I play the jack. West wins with the queen and cashes the spade queen. RHO follows with the seven. West now cashes the spade jack. If he doesn't cash the club ace next, I'll make an overtrick. On this trick, RHO pitches the club seven. Perhaps a diamond pitch will make it appear my diamonds aren't running, so I pitch the diamond three. West continues with another spade, and I claim

	NORTH Robot ♠ 10 8 5 4 ♥ A K 9 ♦ 8 7 ♣ Q 8 4 3
WEST Robot ♠ K Q J 3 2 ♥ J 5 ♦ Q 9 6 4 ♣ A 2		EAST Robot ♠ 7 6 ♥ 8 7 3 2 ♦ 2 ♣ J 10 9 7 6 5
	SOUTH Phillip ♠ A 9 ♥ Q 10 6 4 ♦ A K J 10 5 3 ♣ K

Making four is worth 96%. The overtrick didn't matter much, since the field had difficulty reaching game. Most players balanced with two diamonds and played it there. I find that a little surprising, since I thought the field was fonder of off-shape take-out doubles than I am.

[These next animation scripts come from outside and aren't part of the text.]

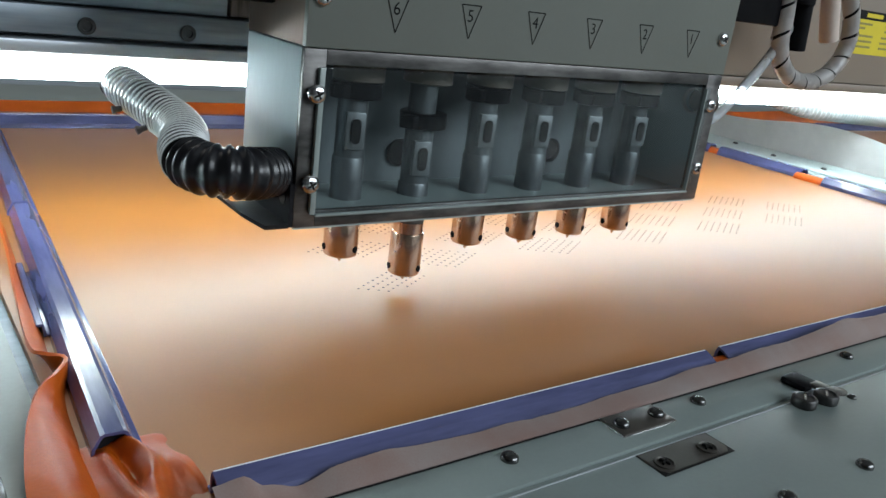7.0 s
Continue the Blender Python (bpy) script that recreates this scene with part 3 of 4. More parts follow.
leather2 = thing("leather_sheet", "second glossy orange leather sheet with a pale curled margin", "leather sheet")
part("grain_side", leather_mesh(0.866, 1.90, -0.1165, 0.462), "leather", leather2)
part("side_margin", flap(B(), lambda s: (0.866, -0.11 + 0.58 * s, -0.002), (-1, 0, 0),
     lambda s: 0.0300 + 0.0200 * math.exp(-((s - 0.60) / 0.20) ** 2) + 0.014 * max(0, s - 0.75) + 0.0012 * wavy(s * 5, 9), lambda s: 0.006), "suede_lit", leather2, "suede underside of the curled margin, coloured white as lit by the tube")
part("rear_margin", flap(B(), lambda s: (0.87 + 1.0 * s, 0.466, 0.0), (0, 1, 0),
     lambda s: 0.0260 + 0.003 * wavy(s * 8, 14), lambda s: 0.008 + 0.003 * wavy(s * 6, 15)), "margin", leather2)
rides(leather2)


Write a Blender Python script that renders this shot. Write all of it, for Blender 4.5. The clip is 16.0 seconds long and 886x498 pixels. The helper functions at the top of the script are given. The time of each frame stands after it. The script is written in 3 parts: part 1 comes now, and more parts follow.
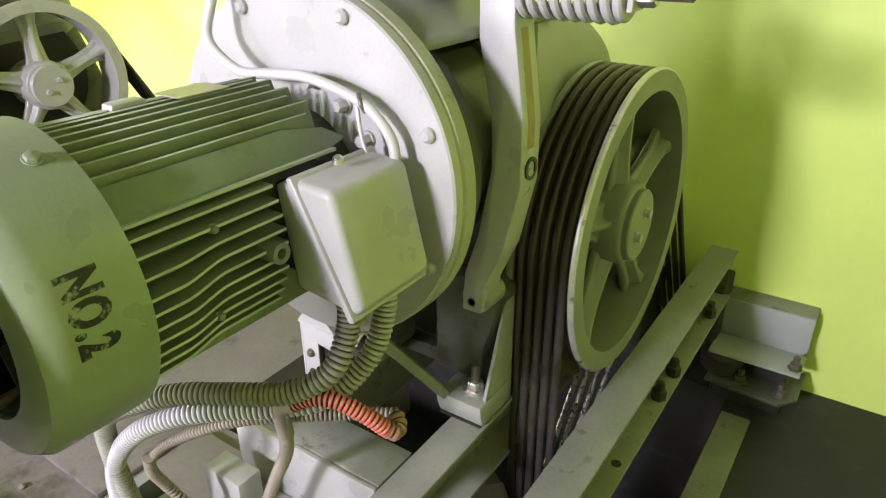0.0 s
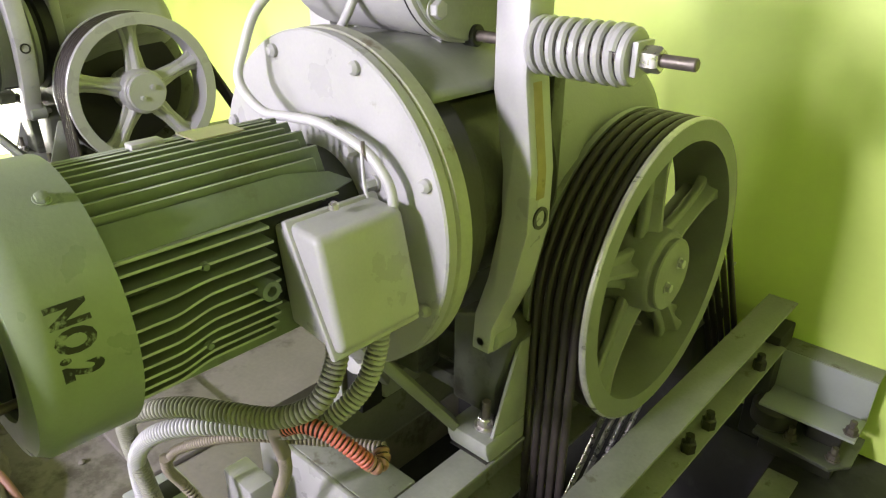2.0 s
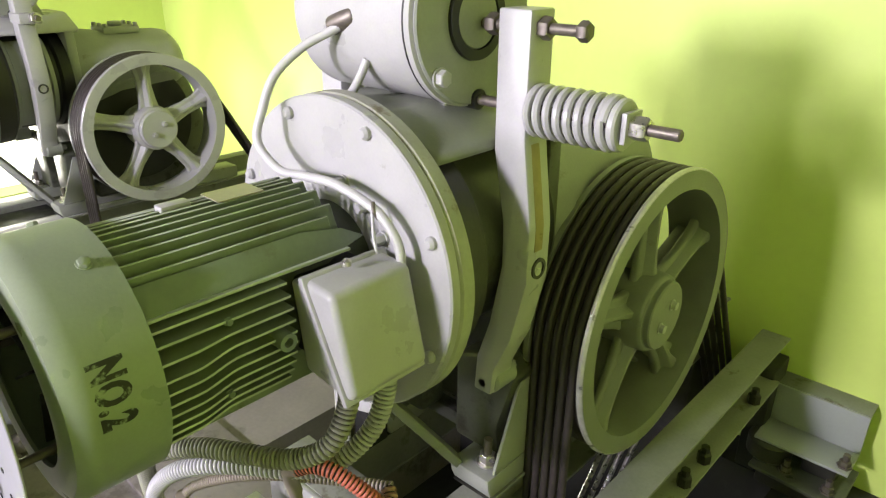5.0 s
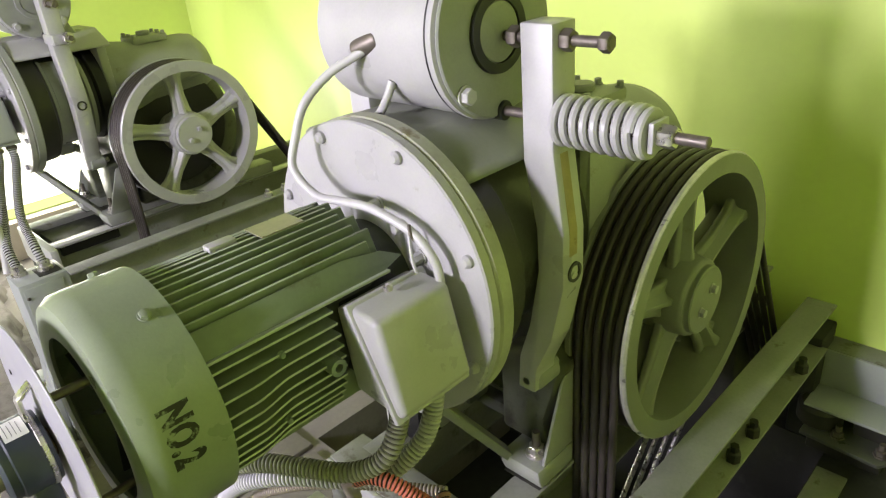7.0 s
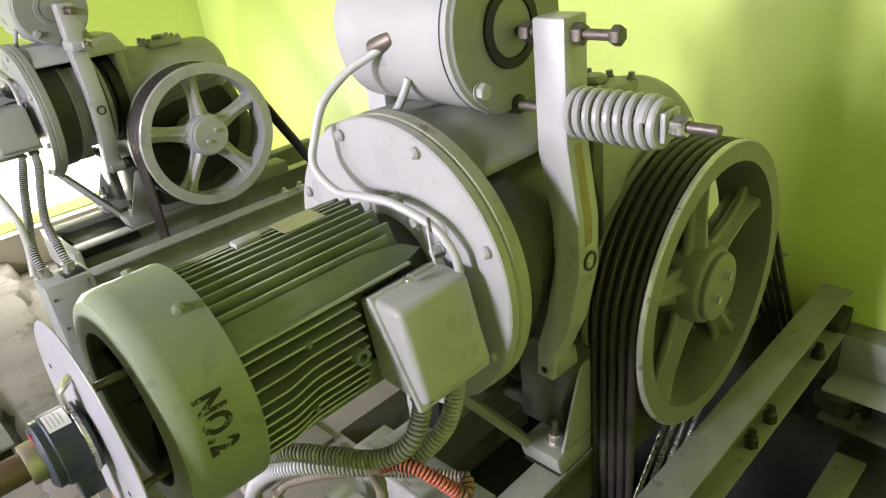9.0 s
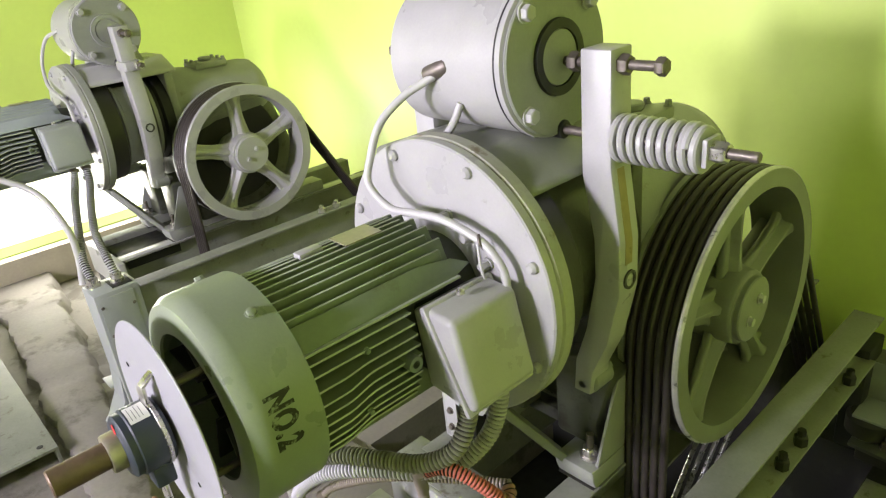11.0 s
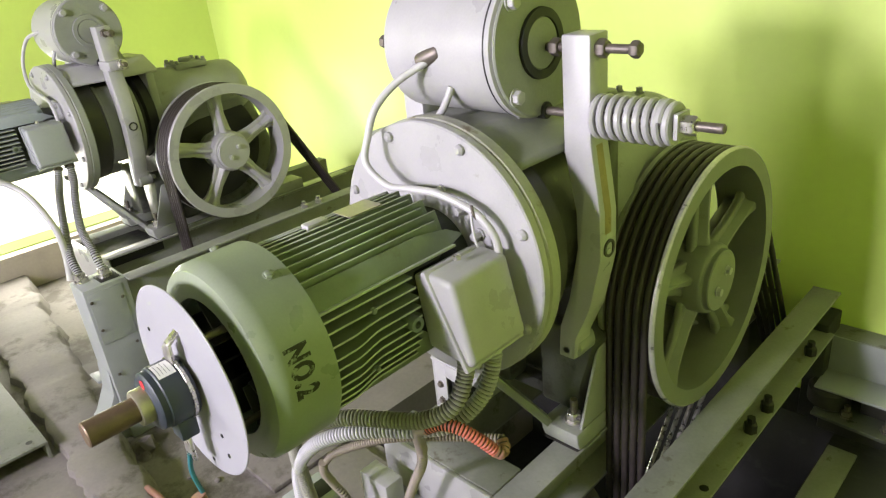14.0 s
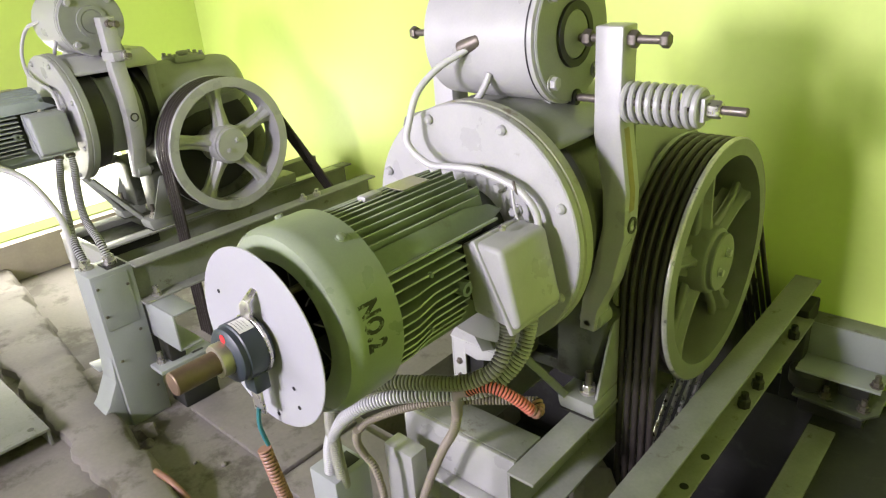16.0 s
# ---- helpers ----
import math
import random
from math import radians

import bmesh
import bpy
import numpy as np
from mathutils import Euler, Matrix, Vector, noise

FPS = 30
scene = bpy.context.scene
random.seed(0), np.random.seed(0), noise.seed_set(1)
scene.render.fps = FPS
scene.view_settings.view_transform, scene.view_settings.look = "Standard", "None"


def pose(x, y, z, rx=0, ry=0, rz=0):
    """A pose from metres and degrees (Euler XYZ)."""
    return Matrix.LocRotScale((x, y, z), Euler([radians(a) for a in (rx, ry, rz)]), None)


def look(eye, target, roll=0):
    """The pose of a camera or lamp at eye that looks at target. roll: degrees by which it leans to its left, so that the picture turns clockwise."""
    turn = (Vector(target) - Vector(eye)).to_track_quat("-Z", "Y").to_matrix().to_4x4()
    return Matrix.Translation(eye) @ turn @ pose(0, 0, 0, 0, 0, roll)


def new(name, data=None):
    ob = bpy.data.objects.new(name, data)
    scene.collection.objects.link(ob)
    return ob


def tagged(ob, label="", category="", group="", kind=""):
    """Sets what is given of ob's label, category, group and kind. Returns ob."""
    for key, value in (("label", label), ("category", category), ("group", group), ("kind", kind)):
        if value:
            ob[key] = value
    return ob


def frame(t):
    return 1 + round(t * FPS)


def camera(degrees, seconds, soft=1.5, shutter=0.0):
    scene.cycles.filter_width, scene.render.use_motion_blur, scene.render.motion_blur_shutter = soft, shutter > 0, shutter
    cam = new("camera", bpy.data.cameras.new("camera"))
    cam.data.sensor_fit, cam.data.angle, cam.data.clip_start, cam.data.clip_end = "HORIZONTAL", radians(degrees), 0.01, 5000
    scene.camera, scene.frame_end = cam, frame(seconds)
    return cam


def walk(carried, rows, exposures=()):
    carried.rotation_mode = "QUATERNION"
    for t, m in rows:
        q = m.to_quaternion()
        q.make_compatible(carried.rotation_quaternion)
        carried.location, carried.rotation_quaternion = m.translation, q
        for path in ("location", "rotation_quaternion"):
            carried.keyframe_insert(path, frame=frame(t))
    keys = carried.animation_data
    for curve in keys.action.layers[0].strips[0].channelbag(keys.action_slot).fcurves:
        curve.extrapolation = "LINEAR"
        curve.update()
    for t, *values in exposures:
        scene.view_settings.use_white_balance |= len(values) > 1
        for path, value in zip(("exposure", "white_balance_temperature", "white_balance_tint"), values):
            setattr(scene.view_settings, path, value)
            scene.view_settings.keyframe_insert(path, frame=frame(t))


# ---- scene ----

As far as the odds calculation goes, the methodology I described above is fine for an at-the-table approximation. But it assumes all four possible high-card layouts (heart jack, club jack, neither, and both) are all equally likely, which isn't quite the case. For those who care, here is a more accurate calculation:

If we assume East has two spades and three diamonds, then his remaining eight cards are chosen from a population of two jacks and eleven small cards. There are ₁₁C₇ ways he can have one specific jack, ₁₁C₈ ways he can have no jacks, and ₁₁C₆ ways he can have both. Since there are four ways for East to have three small diamonds, the total number of ways for the diamond queen to be offside is 4 * (2 * ₁₁C₇ + ₁₁C₈ + ₁₁C₆). There are six ways for East to hold queen third of diamonds, so the total number of ways for the queen to be onside is 6 * (2 * ₁₁C₇ + ₁₁C₈). That works out to about 51% in favor of the finesse, slightly worse than what we arrived at with our rough approximation.